Ensign noted in his speech that Justices John Roberts, Antonin Scalia and Clarence Thomas, the court’s conservative bloc, agree that “it is illegitimate for judges to look to foreign sources for guidance.”

Perhaps more compelling for Nevadans is Ensign’s views on Sotomayor’s approach to gun owners’ rights. Ensign called the Second Amendment a “cornerstone of the Bill of Rights.”

The senator said Sotomayor “has a bias against firearms and our constitutional right to ‘keep and bear arms.’ ”

The National Rifle Association opposed Sotomayor, saying the organization would grade senators’ performance in this session of Congress on this vote.

In Nevada, gun owners’ rights run strong, and Ensign will surely be rewarded for having opposed a nominee gun owners think will not be on their side.

But at what political price? Who has a stronger voice in the changing political landscape in Nevada these days, gun owners or the growing Hispanic electorate?

Republican Sen. John Cornyn, who is running the party’s campaign arm in the Senate for the 2010 election, downplayed the significance of the Sotomayor vote among Hispanic voters.

Cornyn represents Hispanic-heavy Texas, and he noted that many Hispanics are drawn to the Republican Party message of smaller government and conservative social values.

They are business owners concerned about taxes and Catholic families who oppose abortion.

“I think it’s myopic to look at what happened in 2008 and read too much into Republican appeal to Hispanic voters,” Cornyn said.

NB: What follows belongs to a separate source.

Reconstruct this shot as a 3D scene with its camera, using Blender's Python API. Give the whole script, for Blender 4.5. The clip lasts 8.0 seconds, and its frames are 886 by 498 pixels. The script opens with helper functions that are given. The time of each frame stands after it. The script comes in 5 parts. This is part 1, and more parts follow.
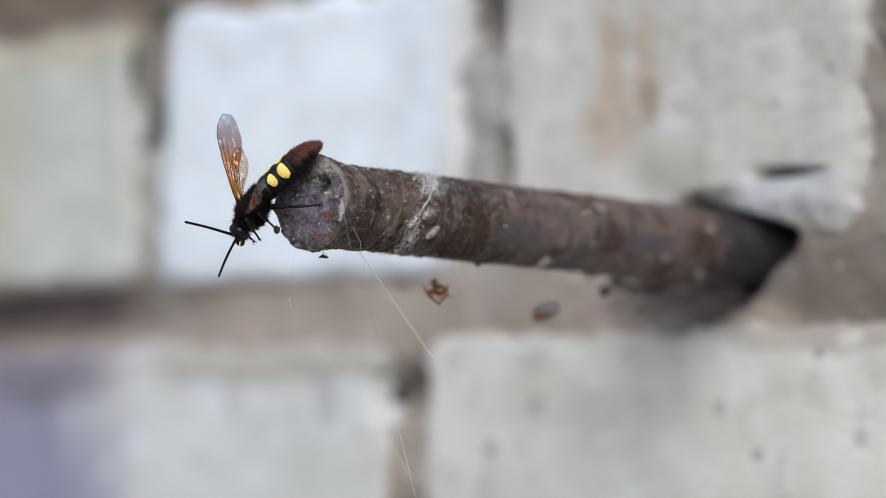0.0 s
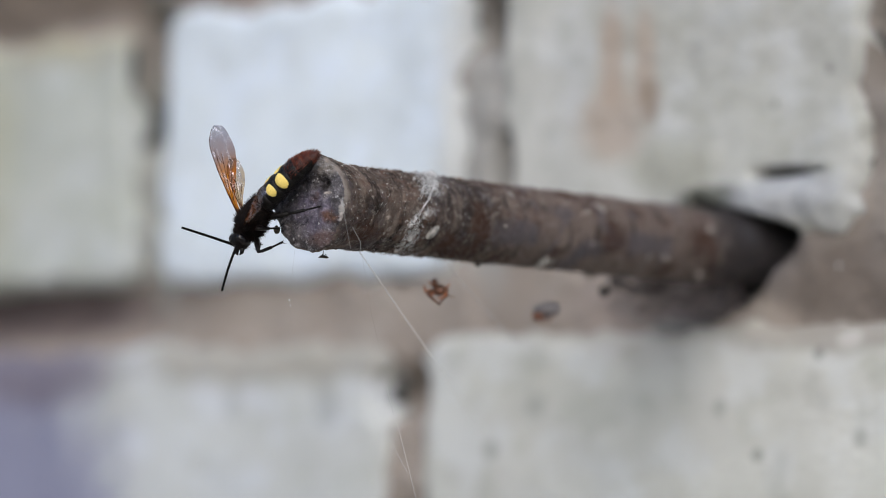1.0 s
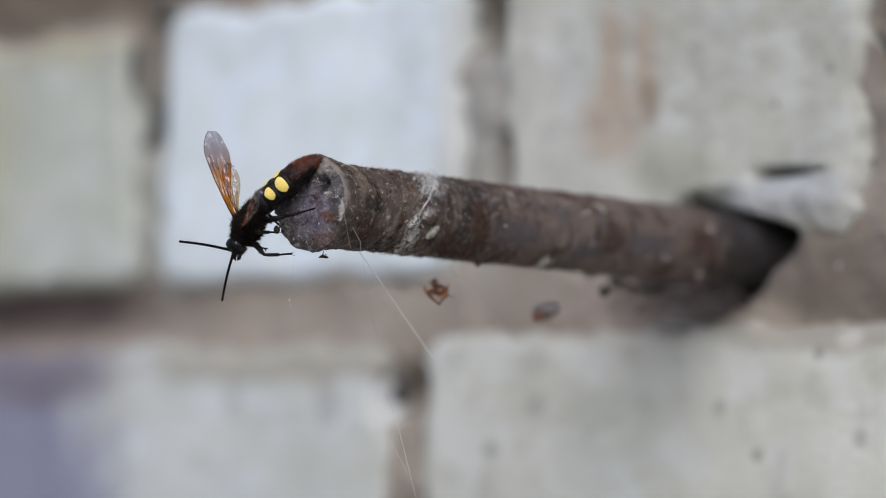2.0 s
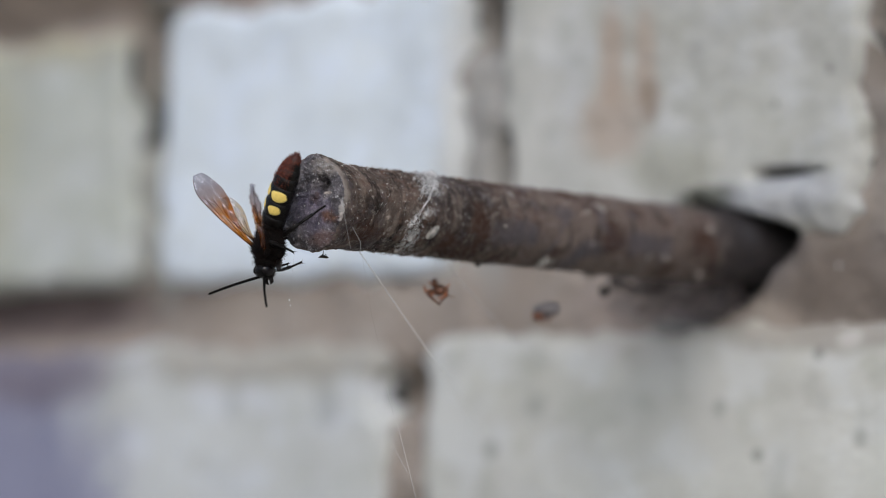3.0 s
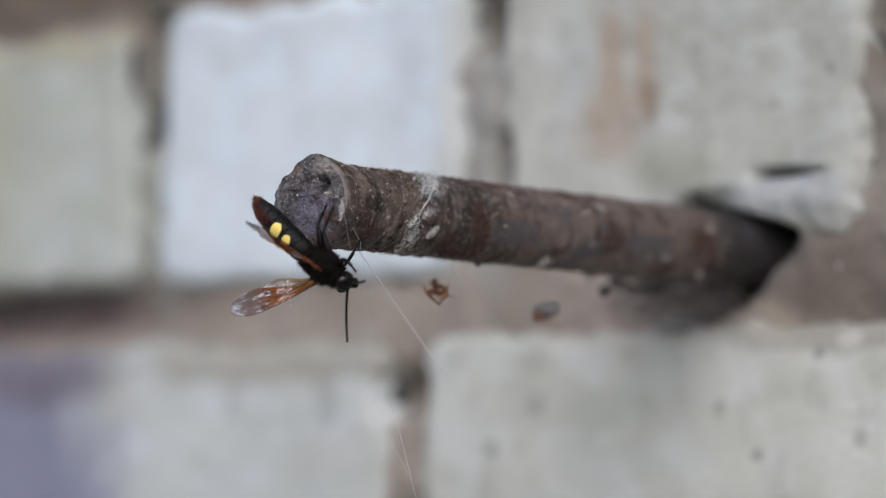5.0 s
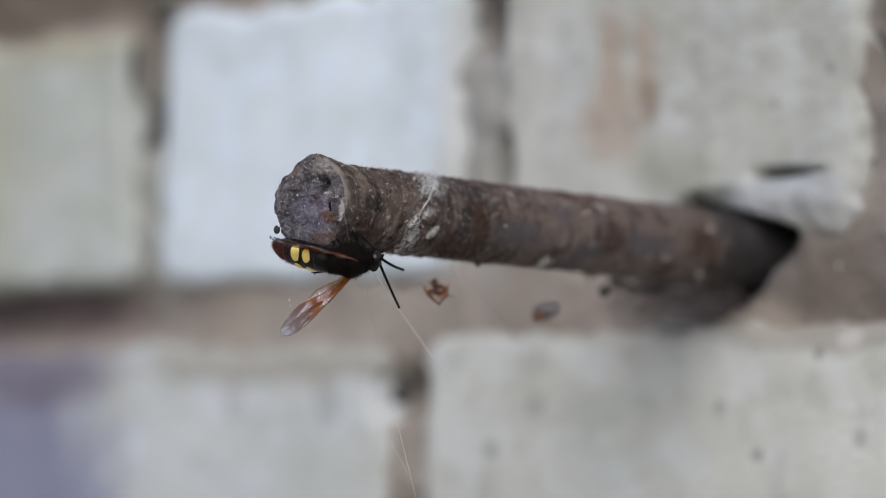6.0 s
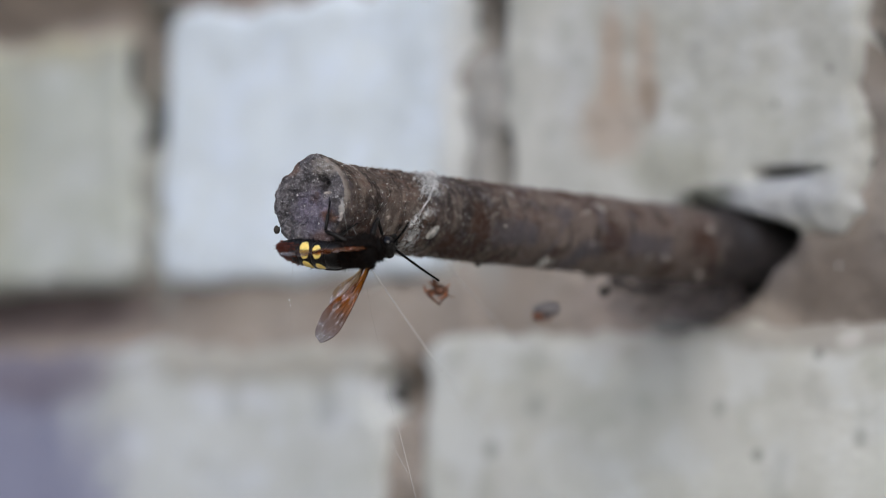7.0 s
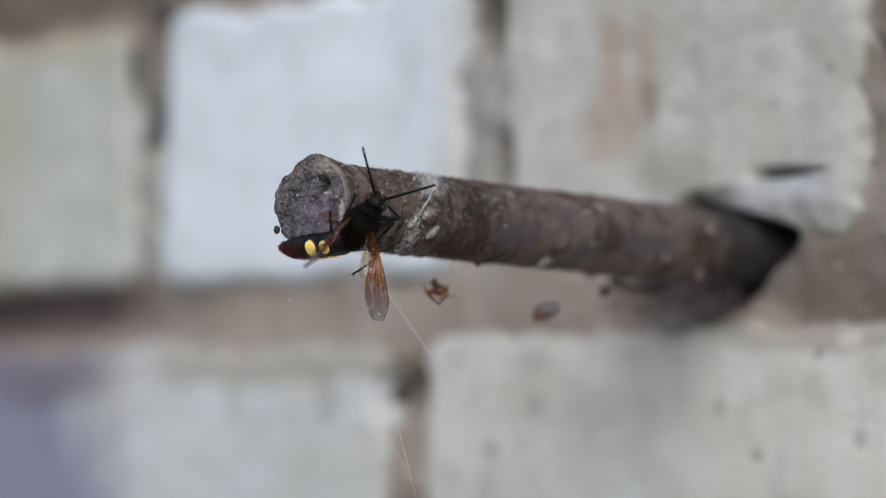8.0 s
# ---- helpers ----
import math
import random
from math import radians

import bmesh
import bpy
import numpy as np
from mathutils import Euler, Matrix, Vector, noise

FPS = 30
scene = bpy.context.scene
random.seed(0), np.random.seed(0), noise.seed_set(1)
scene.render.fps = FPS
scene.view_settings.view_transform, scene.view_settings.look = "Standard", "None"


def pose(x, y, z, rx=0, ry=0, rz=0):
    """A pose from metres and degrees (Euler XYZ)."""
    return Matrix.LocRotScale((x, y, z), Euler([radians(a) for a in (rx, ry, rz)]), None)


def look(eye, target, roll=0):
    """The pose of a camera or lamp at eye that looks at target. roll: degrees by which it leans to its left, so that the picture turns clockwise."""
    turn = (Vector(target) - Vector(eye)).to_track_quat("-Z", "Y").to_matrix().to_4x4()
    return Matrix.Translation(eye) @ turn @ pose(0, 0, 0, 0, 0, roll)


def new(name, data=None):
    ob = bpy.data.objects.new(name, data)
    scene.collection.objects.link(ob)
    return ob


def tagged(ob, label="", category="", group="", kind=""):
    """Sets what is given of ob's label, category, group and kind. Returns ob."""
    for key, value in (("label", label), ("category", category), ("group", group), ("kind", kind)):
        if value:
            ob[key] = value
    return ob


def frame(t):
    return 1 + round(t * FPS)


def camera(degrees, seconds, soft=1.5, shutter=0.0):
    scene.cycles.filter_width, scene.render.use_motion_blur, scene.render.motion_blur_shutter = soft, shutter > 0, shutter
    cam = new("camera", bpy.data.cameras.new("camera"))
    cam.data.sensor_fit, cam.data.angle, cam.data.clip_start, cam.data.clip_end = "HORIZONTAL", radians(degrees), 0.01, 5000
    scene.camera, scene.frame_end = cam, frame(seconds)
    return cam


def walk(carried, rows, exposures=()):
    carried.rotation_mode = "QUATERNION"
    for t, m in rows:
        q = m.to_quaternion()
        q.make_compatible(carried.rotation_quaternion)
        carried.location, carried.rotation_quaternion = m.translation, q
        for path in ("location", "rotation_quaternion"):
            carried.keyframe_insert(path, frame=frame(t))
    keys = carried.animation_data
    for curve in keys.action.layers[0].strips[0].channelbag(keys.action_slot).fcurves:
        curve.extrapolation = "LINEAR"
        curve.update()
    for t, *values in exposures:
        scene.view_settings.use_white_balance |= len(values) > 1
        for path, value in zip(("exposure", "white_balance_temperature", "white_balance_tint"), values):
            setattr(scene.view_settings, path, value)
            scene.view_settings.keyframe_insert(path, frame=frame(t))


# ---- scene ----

He thinks the economy, not the Sotomayor vote, will determine the Hispanic ballots in 2010.

“The fact that someone casts a vote because they disagree with her judicial philosophy has nothing to do with her ethnicity, so you shouldn’t read too much into that narrative that some are trying to sell,” he said.

On Thursday the 99 senators, minus ailing Democratic Sen. Edward Kennedy of Massachusetts, gathered in the chamber to cast their votes for the next Supreme Court justice.

The gallery was packed with onlookers who were reminded about the rules against shouting after the vote. One by one, senators rose to cast their ayes and nays.

Reid, who said later he was “humbled to be a witness to history,” voted yes.

Ensign, who is not up for reelection until 2012, voted no.